Pope Leo XIII, by the way, made those comments in his 1895 letter Longinqua Oceana. Check out this post by my friend Gabriel Sanchez at his blog Opus Publicum to read more on what Longinqua has to say.

Fr. Harrison continues:

In response to the growing secularization of Western society, this doctrine of Christ’s social kingship was classically expounded by Pope Leo XIII in Immortale Dei (1885), “On the Christian Constitution of States”, and by Pius XI in his 1925 encyclical Quas Primas, instituting the liturgical Feast of Christ the King. Both these encyclicals are referenced in their entirety in the final (1997) edition of the Catechism of the Catholic Church in its exposition of the First Commandment (cf. last footnote to #2105). In this sub-section, headed “The Social Duty of Religion and the Right to Religious Liberty”, the CCC also cites two affirmations of Vatican Council II. One is that a just religious liberty leaves intact “the traditional Catholic doctrine on the moral duty of individuals and societies to the true religion and the one Church of Christ”. (Just before they voted on this text, the Council Fathers were told by the official relator that these words from article 1 of the Declaration on Religious Liberty were to be understood as reaffirming the duty of the “public power” [potestas publica] to recognize Catholicism as the true religion.) The other citation comes from the Decree on the Apostolate of the Laity, #13, affirming that citizens should strive to “infuse the Christian spirit into the mentality and mores, laws and structures, of the communities in which [they]live” (#2105, emphasis added in both citations).

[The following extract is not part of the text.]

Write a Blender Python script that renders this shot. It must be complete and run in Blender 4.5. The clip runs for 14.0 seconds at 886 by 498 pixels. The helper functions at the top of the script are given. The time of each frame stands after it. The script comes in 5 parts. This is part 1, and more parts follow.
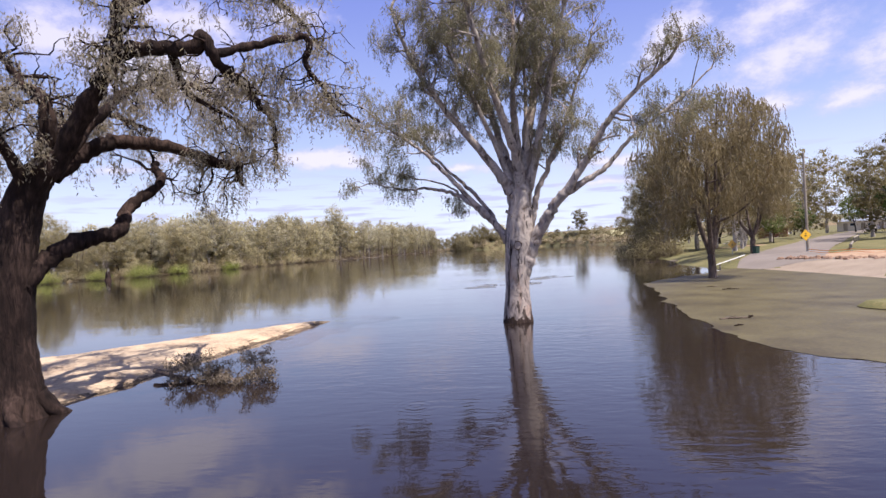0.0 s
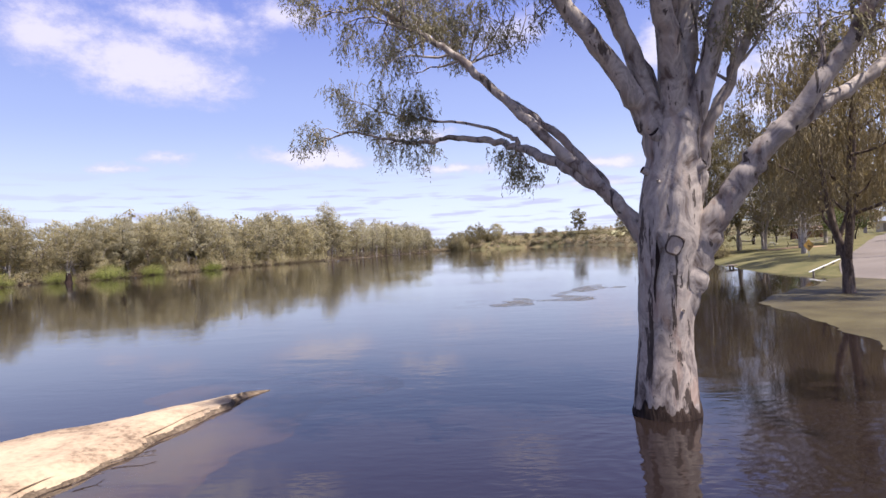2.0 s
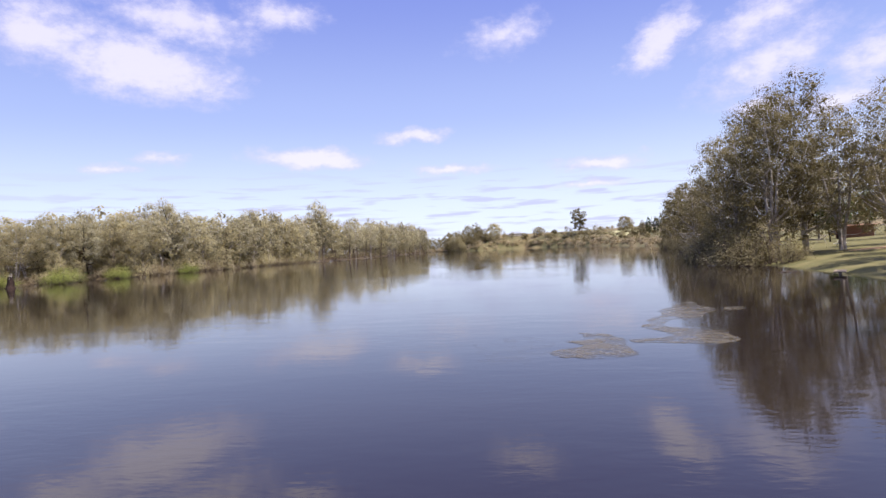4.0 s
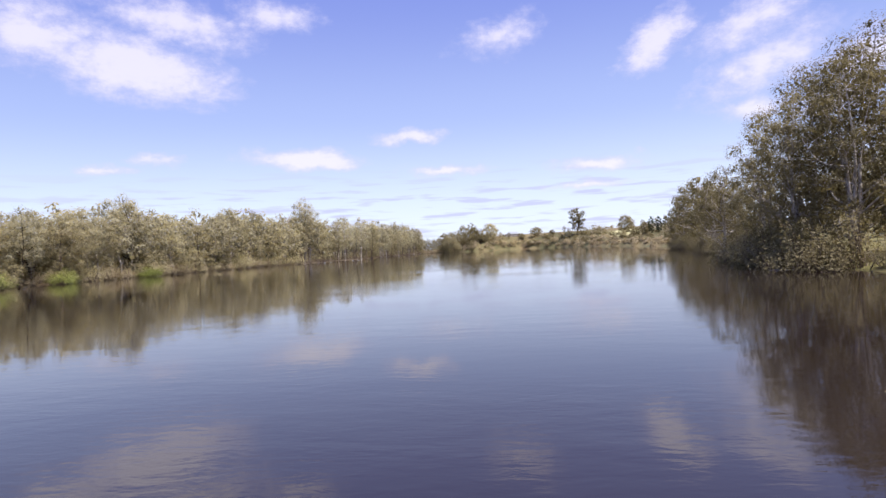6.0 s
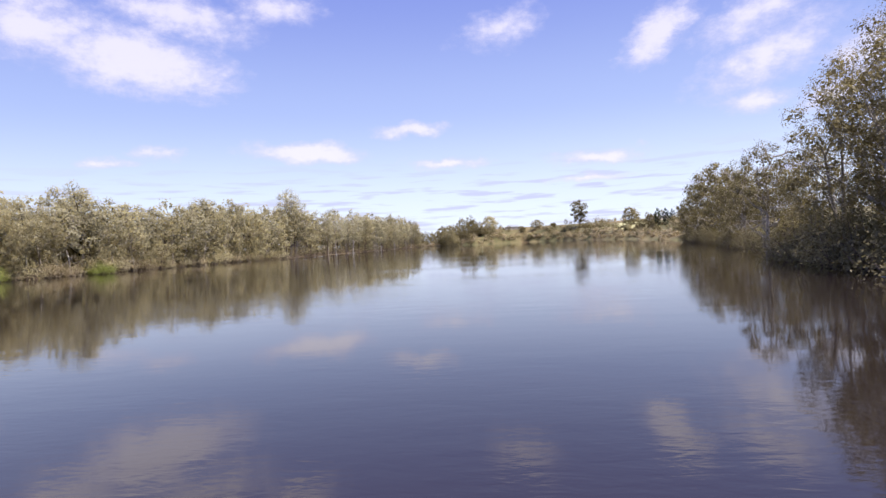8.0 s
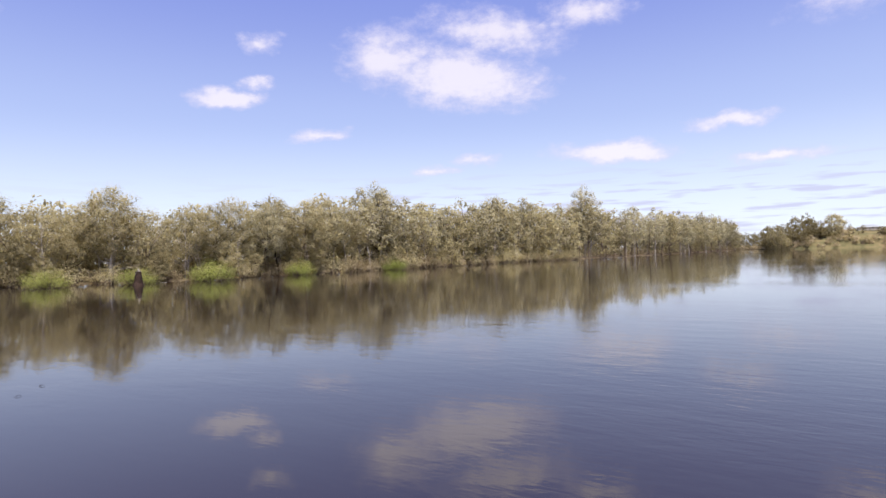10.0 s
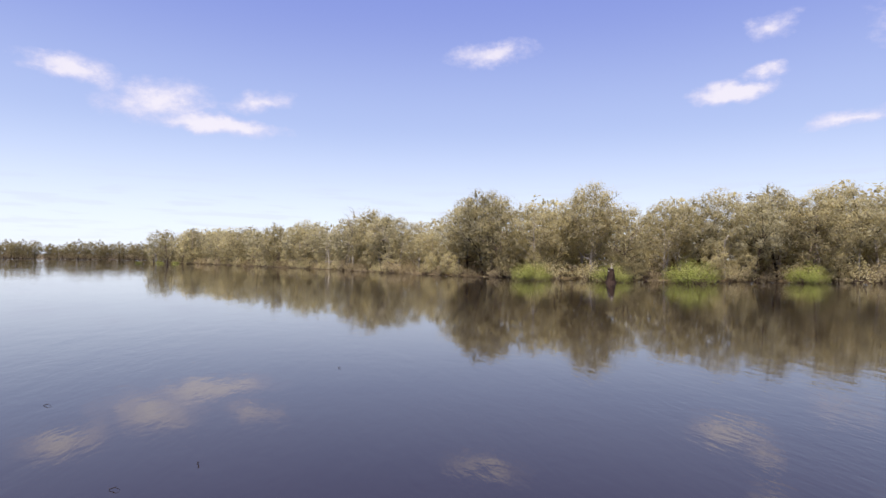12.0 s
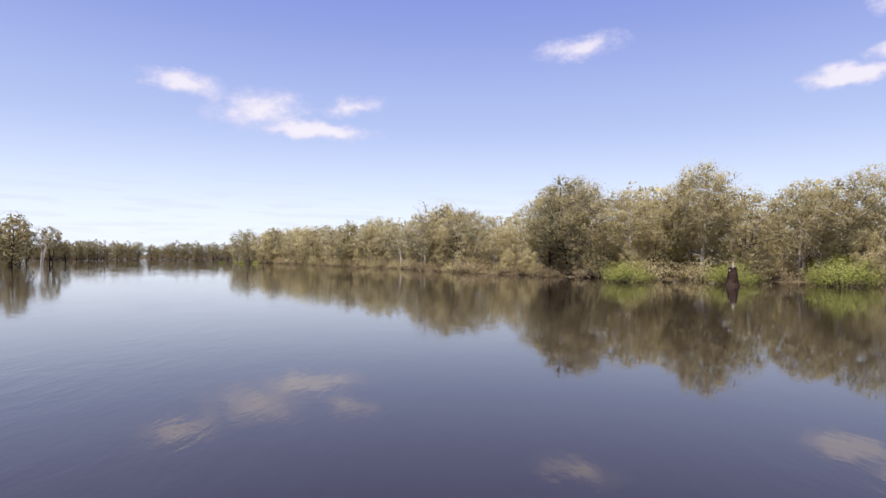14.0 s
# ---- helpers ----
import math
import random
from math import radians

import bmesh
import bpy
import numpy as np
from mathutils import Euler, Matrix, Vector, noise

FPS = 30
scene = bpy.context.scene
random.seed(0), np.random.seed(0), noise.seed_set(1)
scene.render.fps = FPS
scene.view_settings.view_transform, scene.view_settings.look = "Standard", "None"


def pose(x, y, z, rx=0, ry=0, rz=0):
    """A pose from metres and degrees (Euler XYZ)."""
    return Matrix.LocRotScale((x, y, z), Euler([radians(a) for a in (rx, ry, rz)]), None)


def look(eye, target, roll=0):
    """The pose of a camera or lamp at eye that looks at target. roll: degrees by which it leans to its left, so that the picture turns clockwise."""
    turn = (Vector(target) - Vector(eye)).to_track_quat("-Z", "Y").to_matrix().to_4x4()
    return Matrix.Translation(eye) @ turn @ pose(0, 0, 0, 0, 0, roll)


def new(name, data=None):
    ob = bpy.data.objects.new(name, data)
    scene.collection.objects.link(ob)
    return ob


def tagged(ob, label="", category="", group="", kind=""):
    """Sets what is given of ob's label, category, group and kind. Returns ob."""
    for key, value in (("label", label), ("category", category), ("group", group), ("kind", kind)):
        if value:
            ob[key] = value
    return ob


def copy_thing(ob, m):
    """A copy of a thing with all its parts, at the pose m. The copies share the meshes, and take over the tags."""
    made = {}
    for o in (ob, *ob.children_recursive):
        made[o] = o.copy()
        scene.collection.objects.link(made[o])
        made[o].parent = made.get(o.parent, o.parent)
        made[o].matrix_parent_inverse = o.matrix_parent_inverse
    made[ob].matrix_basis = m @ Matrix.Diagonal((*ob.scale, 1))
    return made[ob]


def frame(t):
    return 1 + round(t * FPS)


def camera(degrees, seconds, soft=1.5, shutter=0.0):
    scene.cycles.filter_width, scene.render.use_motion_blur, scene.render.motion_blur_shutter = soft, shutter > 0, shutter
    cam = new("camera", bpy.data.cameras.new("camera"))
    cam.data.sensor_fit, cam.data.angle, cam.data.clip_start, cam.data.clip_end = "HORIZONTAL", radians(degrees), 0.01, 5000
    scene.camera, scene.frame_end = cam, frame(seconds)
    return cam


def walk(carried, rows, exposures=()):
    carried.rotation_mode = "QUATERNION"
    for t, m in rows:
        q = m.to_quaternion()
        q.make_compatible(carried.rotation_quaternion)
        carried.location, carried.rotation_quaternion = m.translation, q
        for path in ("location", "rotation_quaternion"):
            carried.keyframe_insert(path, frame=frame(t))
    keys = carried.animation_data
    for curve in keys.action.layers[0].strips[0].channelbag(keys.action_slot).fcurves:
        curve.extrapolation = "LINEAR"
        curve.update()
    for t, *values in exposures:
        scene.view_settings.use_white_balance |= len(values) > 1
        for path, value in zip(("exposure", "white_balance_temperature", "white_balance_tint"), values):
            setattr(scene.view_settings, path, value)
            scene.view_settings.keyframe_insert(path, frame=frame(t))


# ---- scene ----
cam = camera(73.7, 14.0)
PATH = [
    (0, (3.752, -0.784, 3.747), (3.511, 1.201, 3.746), -3.0),
    (0.5, (3.167, 2.844, 3.796), (2.929, 4.83, 3.794), -2.9),
    (1, (2.23, 6.742, 3.84), (1.996, 8.729, 3.839), -2.9),
    (1.5, (1.386, 10.672, 3.873), (1.157, 12.659, 3.87), -2.8),
    (2, (0.418, 14.75, 3.894), (0.196, 16.738, 3.892), -2.8),
    (2.5, (-0.72, 18.85, 3.86), (-0.936, 20.838, 3.862), -2.8),
    (3, (-1.72, 23.45, 3.89), (-1.932, 25.439, 3.892), -2.8),
    (3.2, (-2.0, 25.35, 3.9), (-2.212, 27.339, 3.9), -2.7),
    (5.5, (-2.597, 46.621, 3.59), (-2.795, 48.612, 3.592), -3.0),
    (6, (-2.576, 51.475, 3.638), (-2.771, 53.466, 3.641), -2.9),
    (6.5, (-2.308, 56.258, 3.704), (-2.501, 58.249, 3.706), -3.0),
    (7, (-2.316, 61.247, 3.676), (-2.505, 63.238, 3.671), -2.9),
    (7.2, (-2.173, 63.233, 3.668), (-2.362, 65.224, 3.651), -2.9),
    (9.3, (0.451, 83.584, 3.611), (0.074, 85.548, 3.597), -2.5),
    (9.5, (-0.057, 85.487, 3.624), (-0.579, 87.418, 3.613), -2.6),
    (10, (-2.762, 90.524, 3.757), (-3.896, 92.171, 3.777), -1.6),
    (10.3, (-4.65, 93.018, 3.767), (-6.102, 94.392, 3.778), -0.7),
    (10.5, (-5.828, 94.349, 3.765), (-7.428, 95.549, 3.8), -0.5),
    (11, (-8.17, 96.898, 3.772), (-10.003, 97.697, 3.809), 0.1),
    (11.5, (-10.128, 99.239, 3.705), (-12.074, 99.698, 3.741), 0.6),
    (12, (-12.757, 101.026, 3.651), (-14.728, 101.362, 3.684), 0.7),
    (12.5, (-15.85, 102.478, 3.613), (-17.827, 102.777, 3.643), 0.7),
    (13, (-19.478, 103.639, 3.607), (-21.463, 103.885, 3.633), 0.7),
    (13.5, (-23.718, 104.75, 3.561), (-25.711, 104.915, 3.587), 0.5),
    (14, (-28.398, 105.825, 3.475), (-30.397, 105.863, 3.501), 0.4),
]
walk(cam, [(t, look(eye, target, roll)) for t, eye, target, roll in PATH], [(0, 0.8, 6250, 16), (7, 0.82, 6300, 13), (9.5, 0.83, 6480, 12), (10.5, 0.8, 6640, 10), (14, 0.79, 6740, 10)])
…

While the good Fr. is certainly right to highlight the fact that Vatican II mentions, at least in passing, the Social Kingship of Christ, I would quibble with the way Fr. seems to claim that there is continuity with pre- and post-Vatican II teaching on the matter.

The portion of Dignitatis Humanae where it says the traditional teaching has been “left intact” was inserted into the document at the last minute by Paul VI. It was more or less a throwaway line that didn’t change the fact that once DH was approved, the Church, from that point on, would hold that every man, in the name of his dignity, has a right to publicly proclaim blasphemy, even in Catholic nations.

The reality is that if you read DH and its various components in their proper context, you realize that it says even in countries where an established religion reigns (i.e. where the Kingship of Christ is recognized) false religions also have a right to be publicly professed. In essence, if Christ gets to reign, so does Mohammed, Luther, etc. This inevitably leads to the dissolution and undermining of the Social Kingship of Christ, does it not? I’ll address that question more in a future post. For now, let’s revisit Fr. Harrison’s essay:

It’s true that the historical record of confessional Catholic States has been far from stainless: it has often been marred not only by excessive intolerance of minorities, but also by harmful government interference in church affairs.  But in this fallen world, disestablishment eventually turns out to be worse, as we are now finding out the hard way in the apostate West. For once the Catholic Church is no longer legally recognized as the authentic interpreter of morality, even the natural moral law becomes perverted and finally jettisoned. Media-driven propaganda leads public opinion to accept grave injustices that undermine families and menace both temporal and eternal life: abortion, euthanasia, immoral sex education, ‘gay marriage’, gender ideology, artificial procreation, and so on.

He continues by saying:

Taken in their most natural sense, the Pope’s first four words cited above go directly against the Catholic doctrine of Christ’s social kingship. Francis doesn’t merely say that in today’s pluralistic and secularized Western society it may now sometimes be more pastorally prudent for the Church, even in traditionally Catholic countries, not to insist on the exercise her divinely-bestowed right to be legally recognized as the true religion (cf. Vatican II, Gaudium et Spes, #76). No, his assertion that States have a duty to disavow any religious confession is unqualified.

 

It would therefore be pretty hard to give a ‘hermeneutic-of-continuity’ reading to these words – one that would plausibly harmonize them with the doctrine of Christ’s Social Kingship that we’ve summarized above. Indeed, this doctrine has been so neglected and forgotten in recent decades that I wonder how much the Holy Father knows about it. His view, unfortunately, seems to be that the Church simply got it wrong when she promoted Catholic confessional states right through the post-Constantine era; and that only in the late 20th century has she finally learned that Church/State separation, along the lines pioneered by the U.S.A., is really the best arrangement for all nations – even those with large Catholic majorities.

This is precisely what I wrote a couple weeks ago. See here:

The core idea behind [the Pope’s] naive theory is that of Integral Humanism – the belief that a society infused by a wide assortment of Christian, Jewish, Muslim and all sorts of “religious” values is all that is needed for a country to flourish.

 

How wrong this view was. And is. The aggressive state secularism we experience in much of the West today is due to the fact that the Church went silent on the Social Kingship of Christ and turned over the public square to men who had no understanding (hatred?) of original sin, spiritual warfare and sanctifying grace. The entire idea of “Integral Humanism” is a fiction. History has proven that a state always has an established religion. Today, that religion is secular humanism (i.e. Liberalism). Pope Francis is living in the past. It is secular states that end badly.

The Pope is beyond confused about this issue. Pray for him.